[Records with scene code]

— Begin —

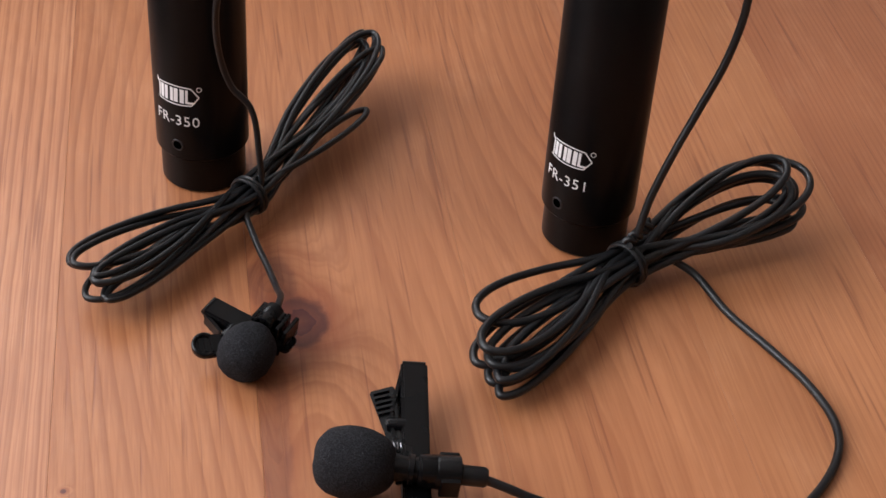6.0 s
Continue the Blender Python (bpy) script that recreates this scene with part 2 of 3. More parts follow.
def spline(pts, n=6):
    """Centripetal Catmull-Rom through the points."""
    p = [Vector(q) for q in pts]
    p = [2 * p[0] - p[1]] + p + [2 * p[-1] - p[-2]]
    out = []
    for i in range(1, len(p) - 2):
        a, b, c, d = p[i - 1 : i + 3]
        t = [0.0]
        for u, v in ((a, b), (b, c), (c, d)):
            t.append(t[-1] + max((v - u).length, 1e-7) ** 0.5)
        for s in range(n):
            q = t[1] + (t[2] - t[1]) * s / n

            def l(u, v, i0, i1):
                return u + (v - u) * ((q - t[i0]) / (t[i1] - t[i0]))

            a1, a2, a3 = l(a, b, 0, 1), l(b, c, 1, 2), l(c, d, 2, 3)
            out.append(l(l(a1, a2, 0, 2), l(a2, a3, 1, 3), 1, 2))
    out.append(p[-2])
    return out


def tube_bm(path, r, sides=10, bm=None, cap=True):
    bm = bm or bmesh.new()
    up = Vector((0.01, 0.02, 1)).normalized()
    rings = []
    for i, p in enumerate(path):
        d = (path[min(i + 1, len(path) - 1)] - path[max(i - 1, 0)]).normalized()
        side = d.cross(up)
        if side.length < 1e-4:
            side = d.orthogonal()
        side.normalize()
        up = side.cross(d).normalized()
        rr = r(i / (len(path) - 1)) if callable(r) else r
        rings.append([bm.verts.new(p + rr * (math.cos(a) * side + math.sin(a) * up)) for a in (2 * math.pi * k / sides for k in range(sides))])
    for a, b in zip(rings, rings[1:]):
        for i in range(sides):
            bm.faces.new((a[i], a[(i + 1) % sides], b[(i + 1) % sides], b[i]))
    if cap:
        bm.faces.new(rings[0][::-1])
        bm.faces.new(rings[-1])
    bmesh.ops.recalc_face_normals(bm, faces=bm.faces)
    return bm


def slab_bm(outline, t, m=None, bevel=0.0):
    """A plate of thickness t with the given outline in its own xy plane."""
    bm = bmesh.new()
    vs = [bm.verts.new((x, y, 0)) for x, y in outline]
    f = bm.faces.new(vs)
    r = bmesh.ops.extrude_face_region(bm, geom=[f])
    bmesh.ops.translate(bm, vec=(0, 0, t), verts=[v for v in r["geom"] if isinstance(v, bmesh.types.BMVert)])
    bmesh.ops.recalc_face_normals(bm, faces=bm.faces)
    if bevel:
        bmesh.ops.bevel(bm, geom=list(bm.edges), offset=bevel, segments=2, affect="EDGES")
    if m:
        bmesh.ops.transform(bm, matrix=m, verts=bm.verts)
    return bm


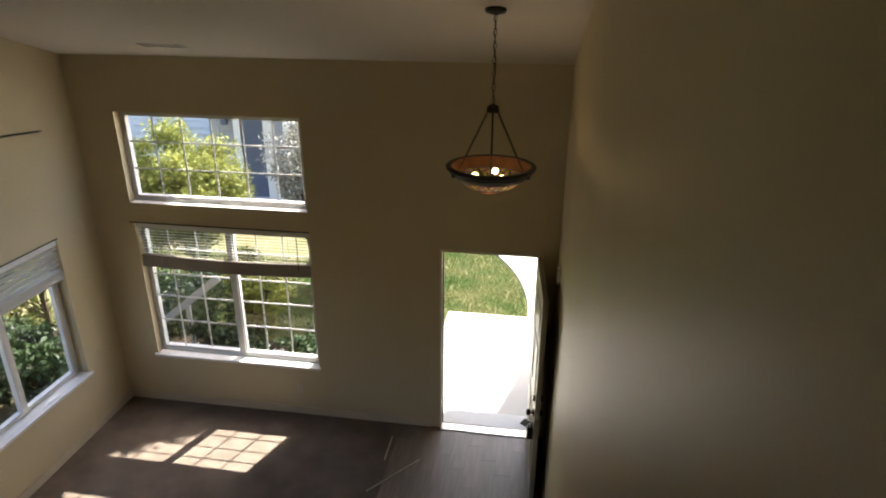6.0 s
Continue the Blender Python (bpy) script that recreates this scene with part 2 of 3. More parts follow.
# ---- plan ----
YF, XR, XL, YB = 8.03, 0.585, -4.10, -1.2      # front, side and back walls
CEIL_Z, SLOPE = 3.770, 0.302                  # ceiling at the front wall, and its rise towards the back
TOP, STEPS, TREAD = 3.06, 17, 0.240           # upper floor and stairs
Y_STAIR = 2.36
RISE = TOP / STEPS
DX0, DX1, DZ = -0.520, 0.432, 2.05            # door opening
UX0, UX1, UZ0, UZ1 = -3.672, -1.822, 2.345, 3.255
LZ0, LZ1 = 0.605, 2.135
SY0, SY1, SZ0, SZ1 = 6.215, 7.475, 0.665, 2.14  # side window
THICK = 0.17


def ceiling_z(y):
    return CEIL_Z + SLOPE * (YF - y)


def structure(name, bm, mat, label):
    return tagged(to_object(name, bm, mat), label, "", "", "structure")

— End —

◆ **PROBLEM STATEMENT**: Take the listing above and restate it word for word, without its pictures.

◆ **COMPLETED TASK**:
6.0 s
Continue the Blender Python (bpy) script that recreates this scene with part 2 of 3. More parts follow.
def spline(pts, n=6):
    """Centripetal Catmull-Rom through the points."""
    p = [Vector(q) for q in pts]
    p = [2 * p[0] - p[1]] + p + [2 * p[-1] - p[-2]]
    out = []
    for i in range(1, len(p) - 2):
        a, b, c, d = p[i - 1 : i + 3]
        t = [0.0]
        for u, v in ((a, b), (b, c), (c, d)):
            t.append(t[-1] + max((v - u).length, 1e-7) ** 0.5)
        for s in range(n):
            q = t[1] + (t[2] - t[1]) * s / n

            def l(u, v, i0, i1):
                return u + (v - u) * ((q - t[i0]) / (t[i1] - t[i0]))

            a1, a2, a3 = l(a, b, 0, 1), l(b, c, 1, 2), l(c, d, 2, 3)
            out.append(l(l(a1, a2, 0, 2), l(a2, a3, 1, 3), 1, 2))
    out.append(p[-2])
    return out


def tube_bm(path, r, sides=10, bm=None, cap=True):
    bm = bm or bmesh.new()
    up = Vector((0.01, 0.02, 1)).normalized()
    rings = []
    for i, p in enumerate(path):
        d = (path[min(i + 1, len(path) - 1)] - path[max(i - 1, 0)]).normalized()
        side = d.cross(up)
        if side.length < 1e-4:
            side = d.orthogonal()
        side.normalize()
        up = side.cross(d).normalized()
        rr = r(i / (len(path) - 1)) if callable(r) else r
        rings.append([bm.verts.new(p + rr * (math.cos(a) * side + math.sin(a) * up)) for a in (2 * math.pi * k / sides for k in range(sides))])
    for a, b in zip(rings, rings[1:]):
        for i in range(sides):
            bm.faces.new((a[i], a[(i + 1) % sides], b[(i + 1) % sides], b[i]))
    if cap:
        bm.faces.new(rings[0][::-1])
        bm.faces.new(rings[-1])
    bmesh.ops.recalc_face_normals(bm, faces=bm.faces)
    return bm


def slab_bm(outline, t, m=None, bevel=0.0):
    """A plate of thickness t with the given outline in its own xy plane."""
    bm = bmesh.new()
    vs = [bm.verts.new((x, y, 0)) for x, y in outline]
    f = bm.faces.new(vs)
    r = bmesh.ops.extrude_face_region(bm, geom=[f])
    bmesh.ops.translate(bm, vec=(0, 0, t), verts=[v for v in r["geom"] if isinstance(v, bmesh.types.BMVert)])
    bmesh.ops.recalc_face_normals(bm, faces=bm.faces)
    if bevel:
        bmesh.ops.bevel(bm, geom=list(bm.edges), offset=bevel, segments=2, affect="EDGES")
    if m:
        bmesh.ops.transform(bm, matrix=m, verts=bm.verts)
    return bm


6.0 s
Continue the Blender Python (bpy) script that recreates this scene with part 2 of 3. More parts follow.
# ---- plan ----
YF, XR, XL, YB = 8.03, 0.585, -4.10, -1.2      # front, side and back walls
CEIL_Z, SLOPE = 3.770, 0.302                  # ceiling at the front wall, and its rise towards the back
TOP, STEPS, TREAD = 3.06, 17, 0.240           # upper floor and stairs
Y_STAIR = 2.36
RISE = TOP / STEPS
DX0, DX1, DZ = -0.520, 0.432, 2.05            # door opening
UX0, UX1, UZ0, UZ1 = -3.672, -1.822, 2.345, 3.255
LZ0, LZ1 = 0.605, 2.135
SY0, SY1, SZ0, SZ1 = 6.215, 7.475, 0.665, 2.14  # side window
THICK = 0.17


def ceiling_z(y):
    return CEIL_Z + SLOPE * (YF - y)


def structure(name, bm, mat, label):
    return tagged(to_object(name, bm, mat), label, "", "", "structure")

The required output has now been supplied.